The “before” just sounds like office jargon. Literally, Siri could have said it. The “after” represents how I actually feel and exactly why the behavior is problematic for me.
No matter what the situation is, it’s always tempting to rehearse dialogue so that you say what you think you’re supposed to say. Preparation and gathering your thoughts are awesome, but only if it results in meaningful and genuine communication. Bawses don’t just say things; they communicate with purpose. We’re so used to communicating at a surface level that we often underestimate the power of communicating on a deeper, more human level. For example, I recently had to bail on one of my friends who had asked me to grab lunch. I forgot about one of my deadlines and texted him the day before to cancel. I was bummed because I hadn’t seen him in so long. This could have gone two ways:
SAY WHATEVER:
“Hey, I’m so sorry but I’ve got to cancel lunch tomorrow. I forgot I had a deadline. Can we reschedule? Thanks!”
SAY WHAT YOU MEAN:
“Hey, I’m so sorry but I’ve got to cancel lunch tomorrow. I forgot I had a deadline. I was looking forward to seeing you and I’m disappointed I can’t now. Please don’t think this has anything to do with my desire to hang out with you, and I really hope we can reschedule.”
Saying what you mean makes life a lot easier to navigate. People will be impressed that you don’t sound like a robot and actually have human emotions. Also, instead of forcing people to read between the lines, you can allow them to read the actual lines, which saves everyone a lot of time and energy. Communication shouldn’t be a guessing game. It should be productive and straightforward.
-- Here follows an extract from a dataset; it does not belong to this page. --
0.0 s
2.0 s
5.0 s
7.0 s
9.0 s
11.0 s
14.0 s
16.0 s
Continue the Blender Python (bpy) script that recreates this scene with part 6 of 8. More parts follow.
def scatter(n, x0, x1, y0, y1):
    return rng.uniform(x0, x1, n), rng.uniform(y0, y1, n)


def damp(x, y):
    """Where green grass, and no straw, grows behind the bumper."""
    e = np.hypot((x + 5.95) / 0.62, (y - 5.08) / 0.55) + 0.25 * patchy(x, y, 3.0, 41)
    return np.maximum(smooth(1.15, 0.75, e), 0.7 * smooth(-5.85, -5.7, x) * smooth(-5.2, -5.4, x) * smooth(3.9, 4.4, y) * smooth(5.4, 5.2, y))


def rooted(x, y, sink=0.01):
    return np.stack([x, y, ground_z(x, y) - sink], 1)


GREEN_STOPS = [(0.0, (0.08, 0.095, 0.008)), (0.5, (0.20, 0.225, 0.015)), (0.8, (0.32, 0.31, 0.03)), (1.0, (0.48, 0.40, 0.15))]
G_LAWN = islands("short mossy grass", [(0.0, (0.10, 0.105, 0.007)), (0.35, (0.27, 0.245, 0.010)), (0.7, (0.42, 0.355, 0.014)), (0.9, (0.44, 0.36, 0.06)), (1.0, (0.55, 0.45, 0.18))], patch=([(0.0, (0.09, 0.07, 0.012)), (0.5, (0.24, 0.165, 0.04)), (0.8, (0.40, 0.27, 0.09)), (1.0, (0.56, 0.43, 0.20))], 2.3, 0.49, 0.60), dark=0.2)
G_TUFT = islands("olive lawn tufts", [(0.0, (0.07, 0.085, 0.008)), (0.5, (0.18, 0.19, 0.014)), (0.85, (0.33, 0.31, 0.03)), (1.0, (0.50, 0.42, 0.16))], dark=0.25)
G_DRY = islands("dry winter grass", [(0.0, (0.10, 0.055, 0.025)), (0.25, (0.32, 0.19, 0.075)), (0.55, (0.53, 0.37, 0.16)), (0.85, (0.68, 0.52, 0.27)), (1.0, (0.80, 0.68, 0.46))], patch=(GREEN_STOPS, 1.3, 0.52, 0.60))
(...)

With that said, I don’t want to just thank you for buying this book; rather, I want to genuinely tell you how grateful I am. I’ve worked really hard on writing this with the intent of making you laugh and inspiring you. I don’t know everything about success, but I’m confident about what I’ve written in these fifty chapters. The fact that you’re taking valuable time out of your day to read my book, when you could be doing anything else, is really special. Thanks for giving me a chance.
SINCERELY,
NOT SIRI
IF THINGS DON’T constantly go your way, it’s probably because the world has weekly meetings discussing how to knock you down. It’s true. It’s like you’re a Plastic and we’re all Lindsay Lohan. This is Mean Girls. You got cast without auditioning.
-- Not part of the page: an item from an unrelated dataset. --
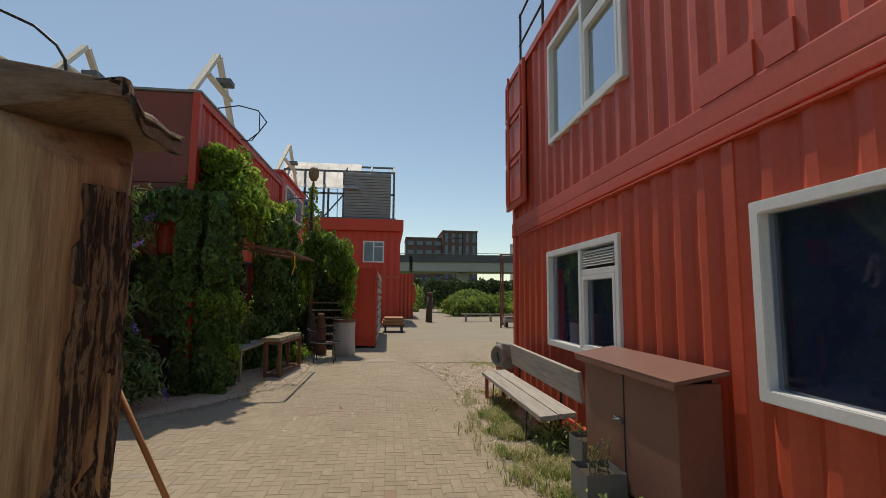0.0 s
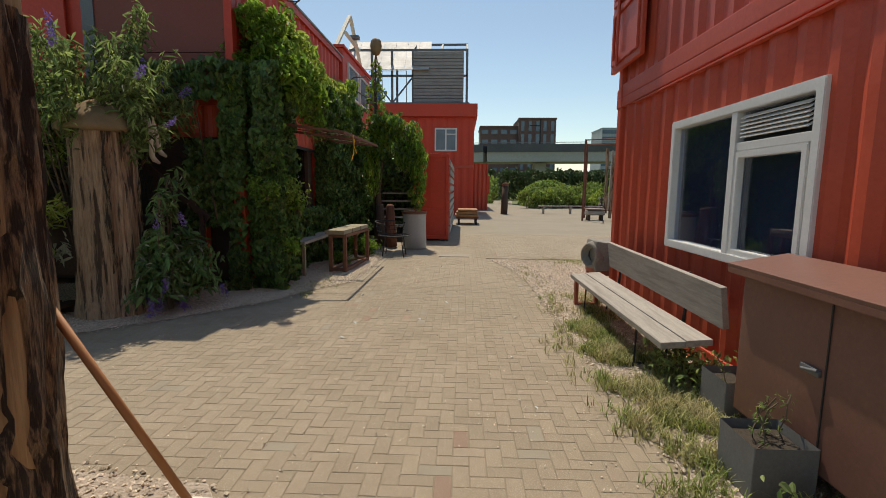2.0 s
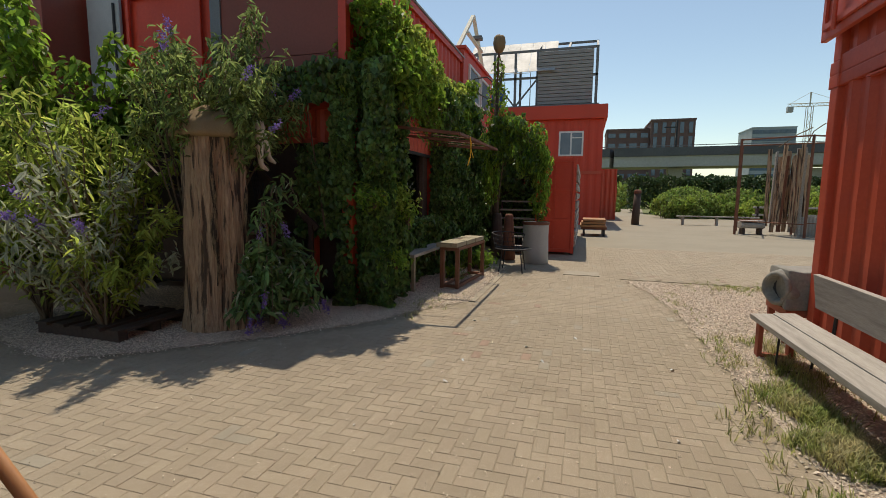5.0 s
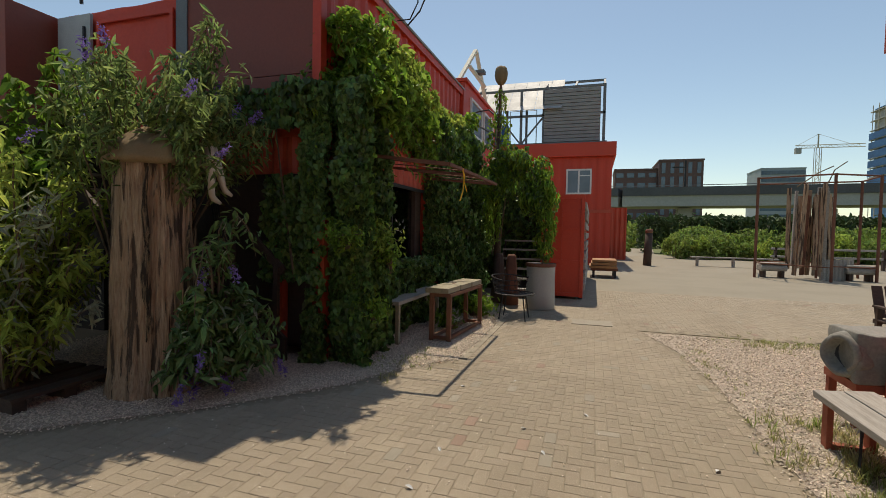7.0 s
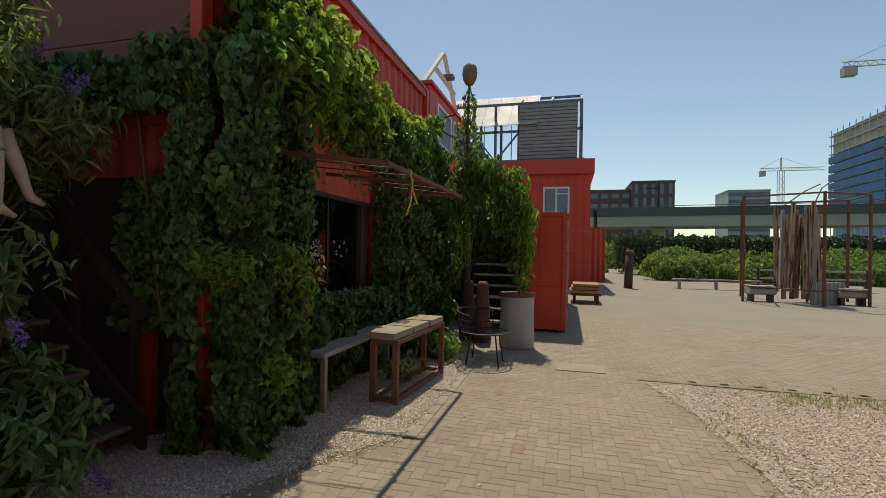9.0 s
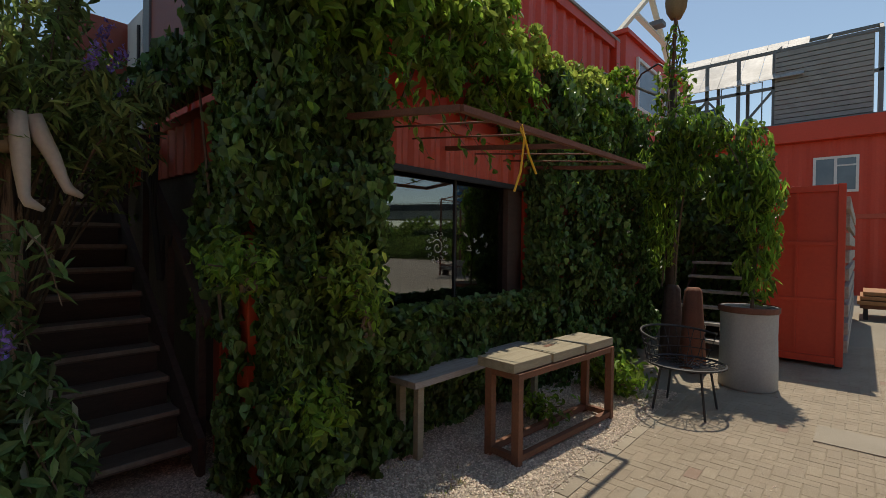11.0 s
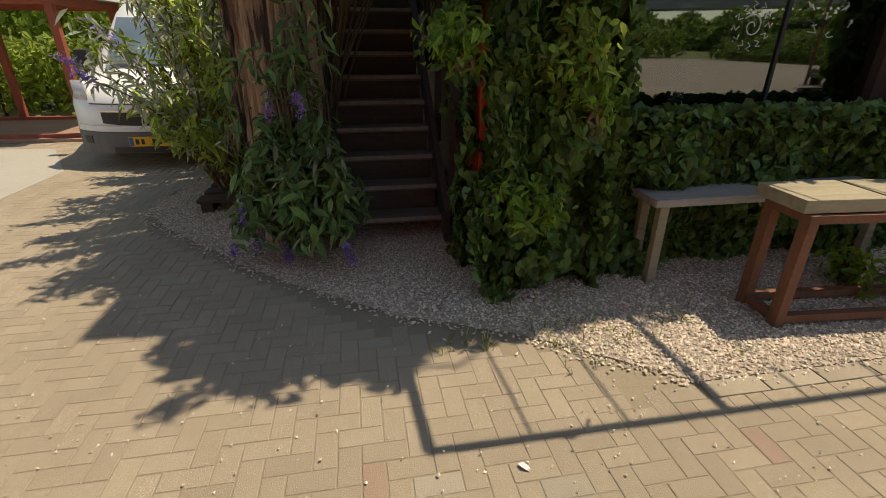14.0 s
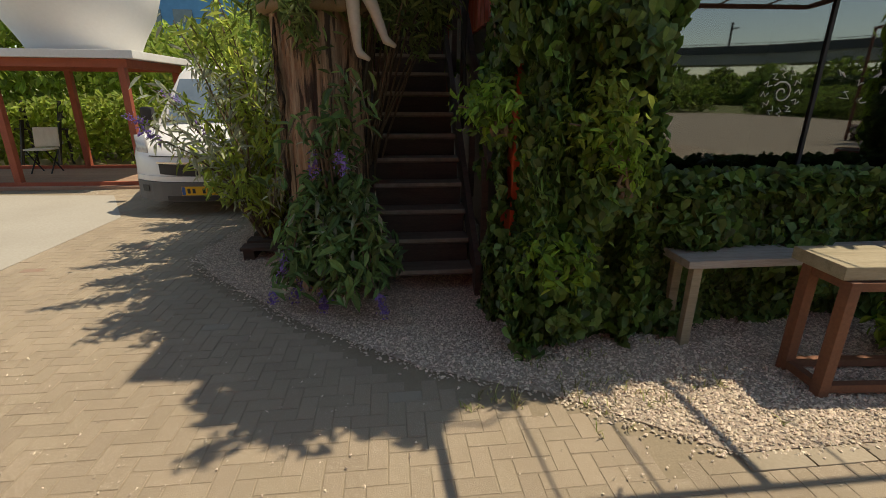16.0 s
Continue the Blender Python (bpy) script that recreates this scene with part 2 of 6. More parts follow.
TWIG = surface("twig", (0.12, 0.085, 0.055), (0.19, 0.14, 0.09), rough=0.8, bump=0.3, fine=30)
BUDDLEIA = surface("buddleia_leaf", (0.10, 0.20, 0.055), (0.175, 0.285, 0.10), (0.06, 0.12, 0.04), scale=3, fine=30, rough=0.48, bump=0.1, island=0.55, see=0.35)
NOSING = surface("worn_nosing", (0.24, 0.185, 0.145), (0.36, 0.29, 0.23), (0.09, 0.065, 0.05), scale=4, fine=20, rough=0.7, bump=0.3)
LILAC = surface("lilac_flower", (0.24, 0.15, 0.48), (0.34, 0.24, 0.58), rough=0.7, island=0.3, see=0.2)
PLASTER = surface("pale_doll_limb", (0.60, 0.52, 0.42), (0.68, 0.60, 0.49), (0.45, 0.38, 0.28), scale=6, fine=40, rough=0.55, bump=0.05, amount=0.4)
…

Sorry to burst your bubble, but you aren’t that special.
Concluding that your failures and shortcomings are caused by other people and situations is a great way to give up all of your power. It’s also a great way to take the easy route in life and draw attention away from any real issues that need resolving. In my opinion, when people say things like “Nothing ever works out for me,” the real problem is that they’re unwilling to change something or try a different tactic. Or when people say “everyone is against me,” the real problem is that they aren’t willing to see things from a different point of view. In reality, people are too busy worrying about themselves to devise some master plan to destroy you.
When I was a student, my friends would all say the same thing to me: “Lilly, you always need to be right.” We all got along so well, but as soon as an argument started, they would drop that line and I would become instantly offended. I didn’t NEED to be right. I WAS right. For years I would think that everyone was just jealous of my superior correctness in life. My parents, friends, and fellow dancers were all wrong and I was right … um, not that I NEEDED to be, though. It’s not my fault I was blessed. I literally felt like I was that one presumably crazy person in a horror movie who hears voices and sees dead people. Everyone else in the movie thinks she’s insane and they send her to an asylum. They diagnose her with some mental disorder and then drive back home, only to be killed by seven different ghosts! Turns out she wasn’t crazy after all! She was right all along! That was me … the absolutely correct victim in the asylum.